David McCullough, one of America’s most notable historians, now has a prize named after him.
The Carpenters’ Company of the City and County of Philadelphia — an organization of architects, building contractors, and structural engineers since 1724 — Thursday announced its establishment of the award in a small ceremony in Carpenters’ Hall.
McCullough himself has won numerous award, including two Pulitzer Prizes and the Presidential Medal of Freedom, for his work. Two of his most well-known books “1776” and “John Adams” feature historical figures who once gathered in the hall where he stood Thursday.
Starting next year, the prize named in his honor will be awarded annually to recognize contributions to public history and social sciences from prominent educators, artists, and filmmakers.

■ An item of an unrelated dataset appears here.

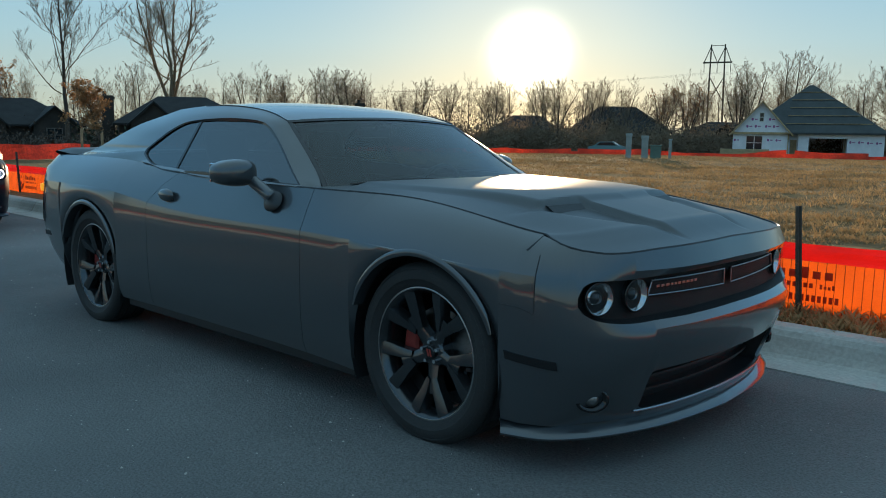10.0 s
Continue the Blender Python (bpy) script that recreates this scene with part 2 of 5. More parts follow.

“We have an infinite number of good people everywhere. The good people are out there. We are a good people, but we need to be reminded of it by our story,” McCullough said.
Another new award will go to history and social science teachers in the Philadelphia region.
“I am so glad that this prize is going to be awarded to a teacher. There is nobody in our country doing more important work than our teachers,” McCullough said.
Mayor Jim Kenney spoke at the ceremony to congratulate the historian and to share why it’s important that people remember their past.
“One of the failures in this country is not knowing each other’s history,” Kenney said. “Unless we understand each other’s contributions to this country, we can’t respect each other.”
The Carpenters’ Company is preparing for its 300th anniversary in 2024.